A lot of what we say and do becomes habit-forming. Groundhog Day 2013 could serve as a reminder that some political habits should be kicked. Here are a few:
** "Defense budget "
No, it's not a defense budget. It's a military budget.
But countless people and organizations keep saying they want to cut "the defense budget" or reduce "defense spending."
Military funding, not defense. by Rob Shenk
Anyone who wants to challenge the warfare state should dispense with this misnomer. We don't object to "defense" -- what we do oppose, vehemently, is military spending that has nothing to do with real defense and everything to do with killing people, enforcing geopolitical control and making vast profits for military contractors. And no, they're not "defense contractors."
President Eisenhower's farewell address didn't warn against a "defense-industrial complex."
The fact that there's something officially called the Department of Defense -- formerly the Department of War, until 1947 -- doesn't make its huge budget a "defense budget," any more than renaming the Bureau of Prisons "the Bureau of Love" would mean we should talk about wanting to cut the "love budget."

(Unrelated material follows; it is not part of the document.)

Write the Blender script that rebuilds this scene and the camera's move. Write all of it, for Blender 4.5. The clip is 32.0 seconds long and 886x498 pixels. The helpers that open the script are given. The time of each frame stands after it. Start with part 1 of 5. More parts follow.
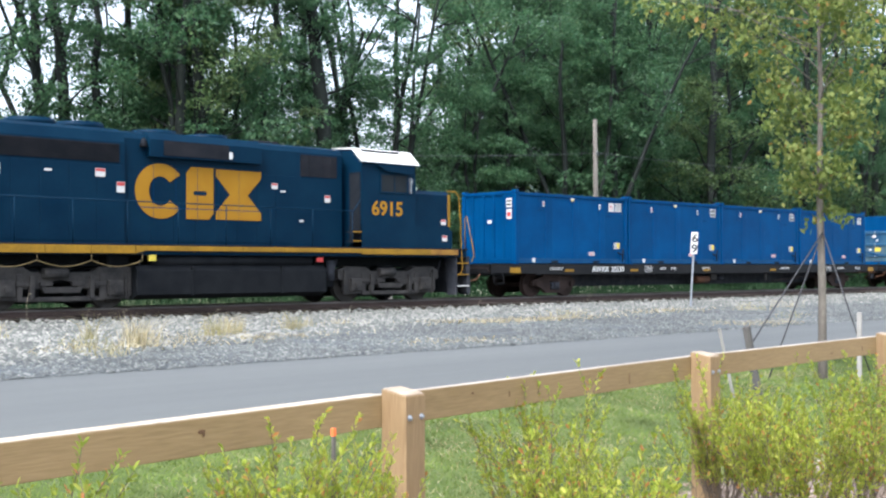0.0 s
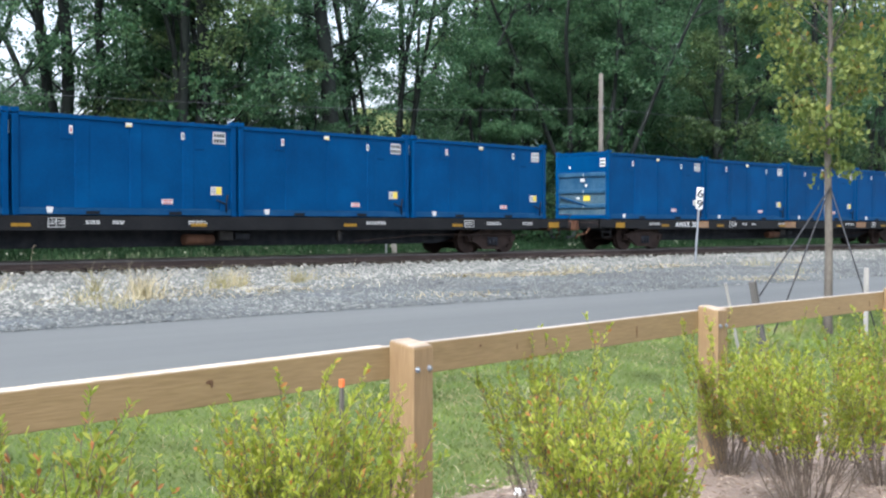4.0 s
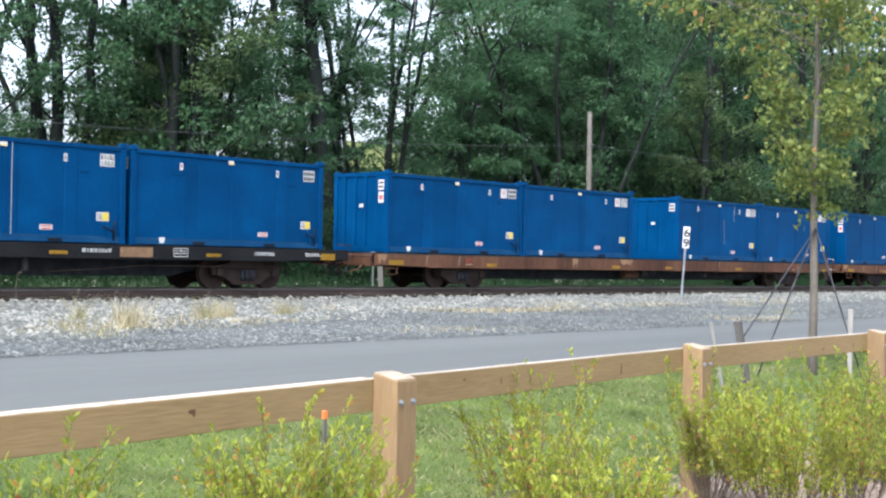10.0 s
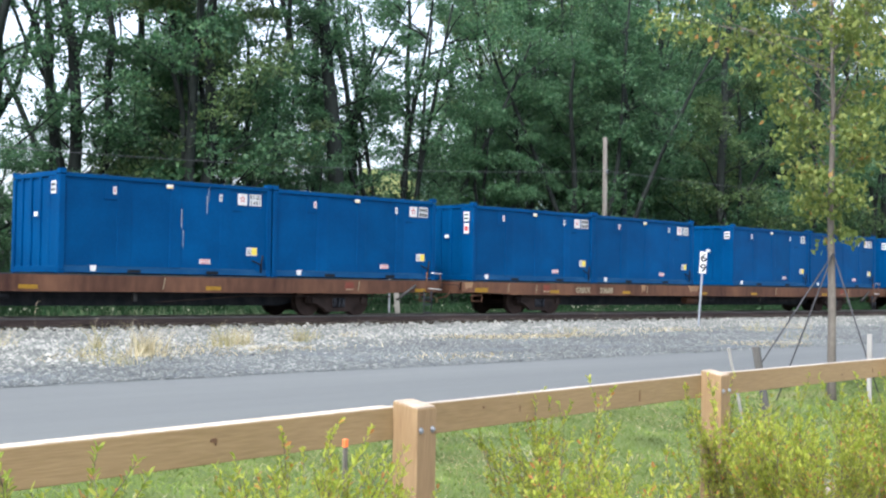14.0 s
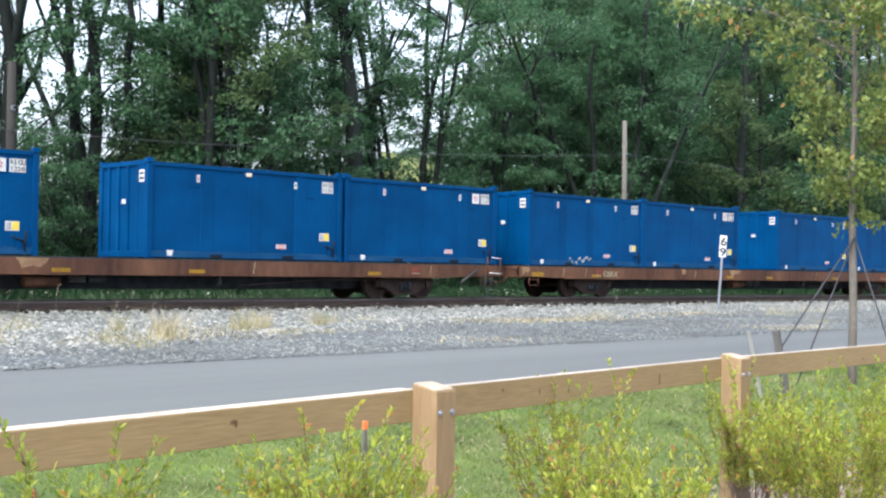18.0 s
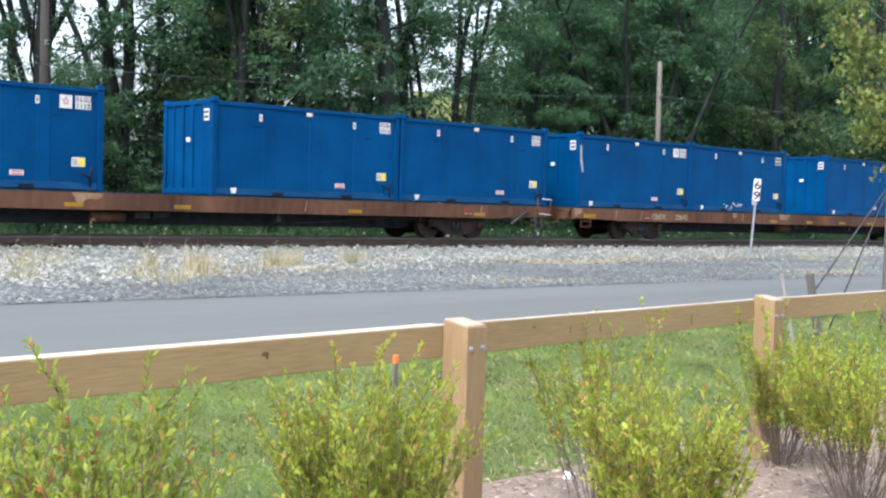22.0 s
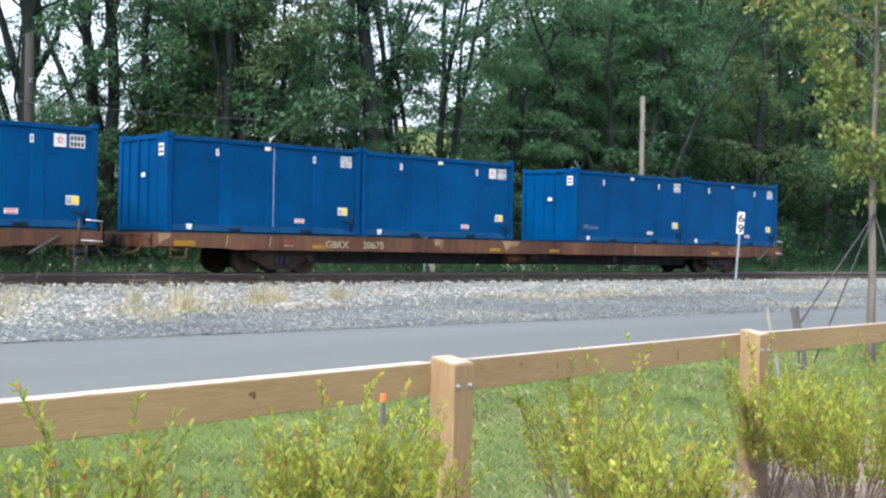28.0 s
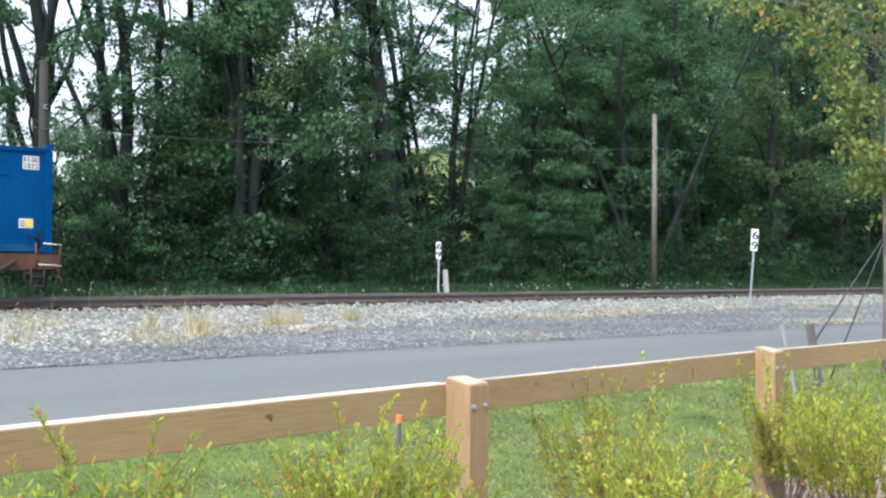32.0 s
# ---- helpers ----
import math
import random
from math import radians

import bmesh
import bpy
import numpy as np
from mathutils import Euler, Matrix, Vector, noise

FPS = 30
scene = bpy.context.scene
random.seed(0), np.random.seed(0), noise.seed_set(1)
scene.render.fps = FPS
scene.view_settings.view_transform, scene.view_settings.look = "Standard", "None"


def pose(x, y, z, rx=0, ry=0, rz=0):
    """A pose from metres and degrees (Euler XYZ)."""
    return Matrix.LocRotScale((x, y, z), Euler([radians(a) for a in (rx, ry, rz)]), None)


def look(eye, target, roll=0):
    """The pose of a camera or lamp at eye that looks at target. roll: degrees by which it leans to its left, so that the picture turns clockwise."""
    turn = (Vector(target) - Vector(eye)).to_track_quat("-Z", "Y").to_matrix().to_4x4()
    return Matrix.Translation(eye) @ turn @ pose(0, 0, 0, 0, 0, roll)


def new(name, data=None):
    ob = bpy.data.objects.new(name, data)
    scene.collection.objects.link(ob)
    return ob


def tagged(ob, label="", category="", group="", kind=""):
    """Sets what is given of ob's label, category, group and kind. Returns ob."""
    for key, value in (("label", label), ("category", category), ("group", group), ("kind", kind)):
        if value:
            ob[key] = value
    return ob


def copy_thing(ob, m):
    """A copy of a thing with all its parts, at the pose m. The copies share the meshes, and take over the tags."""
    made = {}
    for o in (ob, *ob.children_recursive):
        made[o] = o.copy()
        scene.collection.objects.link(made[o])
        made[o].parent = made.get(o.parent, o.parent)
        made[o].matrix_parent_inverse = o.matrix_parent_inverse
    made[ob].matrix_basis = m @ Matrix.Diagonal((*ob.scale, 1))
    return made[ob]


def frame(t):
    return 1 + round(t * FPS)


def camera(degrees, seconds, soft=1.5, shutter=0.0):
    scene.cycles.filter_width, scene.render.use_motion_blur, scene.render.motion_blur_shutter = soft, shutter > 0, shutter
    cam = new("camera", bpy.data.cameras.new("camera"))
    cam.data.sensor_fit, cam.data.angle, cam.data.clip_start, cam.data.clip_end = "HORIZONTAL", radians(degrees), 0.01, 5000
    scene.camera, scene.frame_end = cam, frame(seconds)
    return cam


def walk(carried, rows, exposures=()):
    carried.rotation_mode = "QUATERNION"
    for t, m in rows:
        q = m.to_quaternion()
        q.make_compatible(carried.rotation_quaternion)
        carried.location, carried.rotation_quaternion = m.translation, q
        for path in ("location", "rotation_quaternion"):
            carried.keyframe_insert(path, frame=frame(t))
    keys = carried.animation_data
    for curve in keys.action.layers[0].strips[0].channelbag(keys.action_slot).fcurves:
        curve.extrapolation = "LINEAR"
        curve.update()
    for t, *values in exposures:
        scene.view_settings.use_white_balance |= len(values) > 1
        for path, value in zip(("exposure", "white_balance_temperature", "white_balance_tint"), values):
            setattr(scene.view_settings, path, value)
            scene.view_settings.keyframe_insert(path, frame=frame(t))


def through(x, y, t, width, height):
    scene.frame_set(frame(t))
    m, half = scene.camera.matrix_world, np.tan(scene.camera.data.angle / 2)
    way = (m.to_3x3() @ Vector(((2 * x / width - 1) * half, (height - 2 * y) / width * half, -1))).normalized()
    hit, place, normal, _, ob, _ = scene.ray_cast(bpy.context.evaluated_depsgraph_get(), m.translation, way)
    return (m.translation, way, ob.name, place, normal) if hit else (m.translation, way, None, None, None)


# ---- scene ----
from itertools import product

# ---------------------------------------------------------------- camera
cam = camera(40.2, 32.0, soft=2.3)


def aimed(x, y, z, turn, tilt, roll):
    """A hand-held pose: turn from the track's direction, tilt above level, roll."""
    a, b = radians(turn), radians(tilt)
    return look((x, y, z), (x + 30 * math.cos(a) * math.cos(b), y + 30 * math.sin(a) * math.cos(b), z + 30 * math.sin(b)), roll)


walk(cam, [(t, aimed(x, y, z, a, b, r)) for t, x, y, z, a, b, r in (
    (0, 0.008, -0.035, 1.618, 45.124, 1.039, -0.219),
    (0.5, 0.006, -0.029, 1.619, 45.237, 1.261, -0.155),
    (1, -0.002, -0.035, 1.617, 45.818, 1.420, -0.400),
    (1.5, 0.006, -0.030, 1.616, 45.625, 1.154, -0.382),
    (2, 0.004, -0.042, 1.620, 45.340, 0.681, -0.286),
    (2.5, 0.022, -0.007, 1.612, 44.696, 0.273, -0.071),
    (3, 0.020, -0.006, 1.610, 44.648, 0.000, 0.042),
    (3.5, 0.016, 0.001, 1.607, 45.376, -0.712, -0.046),
    (5.5, 0.039, 0.011, 1.598, 44.871, -1.676, -0.048),
    (6, 0.036, 0.009, 1.600, 44.797, -1.499, 0.225),
    (6.5, 0.030, 0.003, 1.599, 44.269, -0.681, 0.304),
    (7, 0.021, 0.000, 1.600, 44.363, -0.274, 0.487),
    (7.5, 0.022, -0.001, 1.601, 43.654, -0.093, 0.906),
    (8, 0.024, 0.008, 1.600, 43.890, 0.025, 1.196),
    (8.5, 0.024, 0.003, 1.600, 43.804, 0.162, 1.225),
    (9, 0.013, -0.002, 1.603, 44.437, 0.443, 1.248),
    (9.5, 0.010, -0.008, 1.604, 44.341, 0.585, 1.237),
    (10, 0.017, -0.001, 1.597, 44.713, 0.544, 1.102),
    (10.5, 0.004, -0.007, 1.600, 45.281, 0.184, 1.007),
    (11, 0.003, -0.004, 1.602, 45.268, 0.288, 1.024),
    (11.5, 0.004, -0.009, 1.605, 45.247, 0.435, 1.004),
    (12, -0.005, -0.016, 1.606, 45.123, 0.694, 1.130),
    (12.5, -0.012, -0.017, 1.604, 44.867, 1.287, 1.040),
    (13, -0.016, -0.020, 1.607, 44.488, 1.568, 0.972),
    (13.5, -0.026, -0.029, 1.608, 45.186, 1.774, 0.807),
    (14, -0.018, -0.019, 1.607, 45.487, 1.769, 0.785),
    (14.5, -0.004, -0.012, 1.602, 45.599, 1.413, 0.642),
    (16.5, -0.017, -0.019, 1.601, 46.343, 1.533, 0.781),
    (17, -0.025, -0.023, 1.603, 46.355, 1.518, 0.834),
    (17.5, -0.019, -0.009, 1.601, 46.415, 1.428, 1.031),
    (18, -0.016, -0.013, 1.601, 46.371, 0.998, 0.829),
    (18.5, -0.002, -0.002, 1.592, 47.086, 0.012, 0.642),
    (19, -0.009, -0.004, 1.595, 48.004, -0.694, 0.903),
    (19.5, -0.004, 0.008, 1.592, 47.733, -0.920, 1.098),
    (20, -0.003, 0.005, 1.593, 46.925, -0.996, 1.471),
    (20.5, -0.002, 0.004, 1.595, 46.901, -0.829, 1.578),
    (21, 0.008, 0.018, 1.589, 46.607, -0.775, 1.517),
    (21.5, 0.004, 0.013, 1.585, 47.053, -1.222, 1.573),
    (22, 0.005, 0.020, 1.577, 47.765, -1.843, 1.547),
    (22.5, 0.003, 0.021, 1.586, 47.527, -2.021, 1.621),
    (23, 0.010, 0.022, 1.584, 46.313, -1.456, 1.626),
    (23.5, 0.012, 0.036, 1.586, 45.706, -1.060, 1.737),
    (24, 0.008, 0.029, 1.593, 45.657, -0.823, 1.846),
    (24.5, 0.011, 0.038, 1.587, 45.141, -1.194, 1.802),
    (25, 0.003, 0.030, 1.588, 44.916, -0.861, 1.925),
    (25.5, -0.007, 0.035, 1.585, 45.587, -0.640, 1.904),
    (26, -0.020, 0.019, 1.589, 46.681, -0.241, 1.736),
    (26.5, -0.012, 0.012, 1.590, 46.787, -0.072, 1.520),
    (28.5, -0.008, 0.014, 1.592, 47.129, -0.223, 1.079),
    (29, -0.019, 0.007, 1.592, 47.068, -0.131, 1.018),
    (29.5, -0.020, 0.001, 1.592, 47.358, 0.092, 0.862),
    (30, -0.014, 0.006, 1.593, 47.321, 0.322, 0.709),
    (30.5, -0.018, 0.003, 1.593, 47.342, 0.487, 0.701),
    (31, -0.019, 0.004, 1.594, 47.360, 0.556, 0.566),
    (31.5, -0.024, -0.002, 1.594, 47.563, 0.607, 0.530),
    (32, -0.028, -0.006, 1.594, 47.762, 0.776, 0.499),
)], exposures=[(0.0, 1.70, 5960, 10), (3.0, 1.63, 5960, 10), (6.0, 1.53, 5960, 10), (8.5, 1.65, 5960, 10), (17.0, 1.71, 5960, 10), (23.0, 1.65, 5960, 10), (32.0, 1.67, 5960, 10)])


def run(t):
    """How far the train has gone, in metres, at t seconds; it gathers speed gently."""
    return 8.20383e-06 * t ** 4 + -5.11823e-04 * t ** 3 + 4.09810e-02 * t ** 2 + 5.67454 * t

# ---------------------------------------------------------------- light
world = bpy.data.worlds.new("sky")
scene.world = world
world.use_nodes = True
_n = world.node_tree.nodes
_sky = _n.new("ShaderNodeTexSky")
_sky.sky_type = "NISHITA"
_sky.sun_disc = False
_sky.sun_elevation = radians(53)
_sky.sun_rotation = radians(-110)
_sky.air_density, _sky.dust_density, _sky.ozone_density = 1.0, 4.0, 1.0
_hsv = _n.new("ShaderNodeHueSaturation")
_hsv.inputs["Saturation"].default_value = 0.42
world.node_tree.links.new(_sky.outputs[0], _hsv.inputs["Color"])
world.node_tree.links.new(_hsv.outputs[0], _n["Background"].inputs[0])
_n["Background"].inputs[1].default_value = 0.15
sun = new("sun", bpy.data.lights.new("sun", "SUN"))
sun.data.energy, sun.data.angle, sun.data.color = 1.3, radians(34), (1.0, 0.97, 0.91)
sun.matrix_world = look((-28, -10, 40), (0, 0, 0))

# ---------------------------------------------------------------- materials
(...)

Last week, midway through a heated debate on the PBS "NewsHour," the president of NARAL Pro-Choice America said that some politicians get elected while hiding their extreme anti-abortion positions -- but would be rejected at the ballot box "if they ran on their pro-life values."
"Pro-life" values? Not a label that abortion-rights advocates should use for opponents of a woman's right to choose an abortion. One of the main reasons those opponents keep calling themselves "pro-life" is they want to imply that supporters of abortion rights are anti-life. Why help?
In many realms, globalization can be positive, even essential. For instance, wonderful results flow from globalizing solidarity among workers around the world. Likewise, the planetary spread of awareness and cooperation among people taking action to protect the environment, stop human-rights abuses and end war.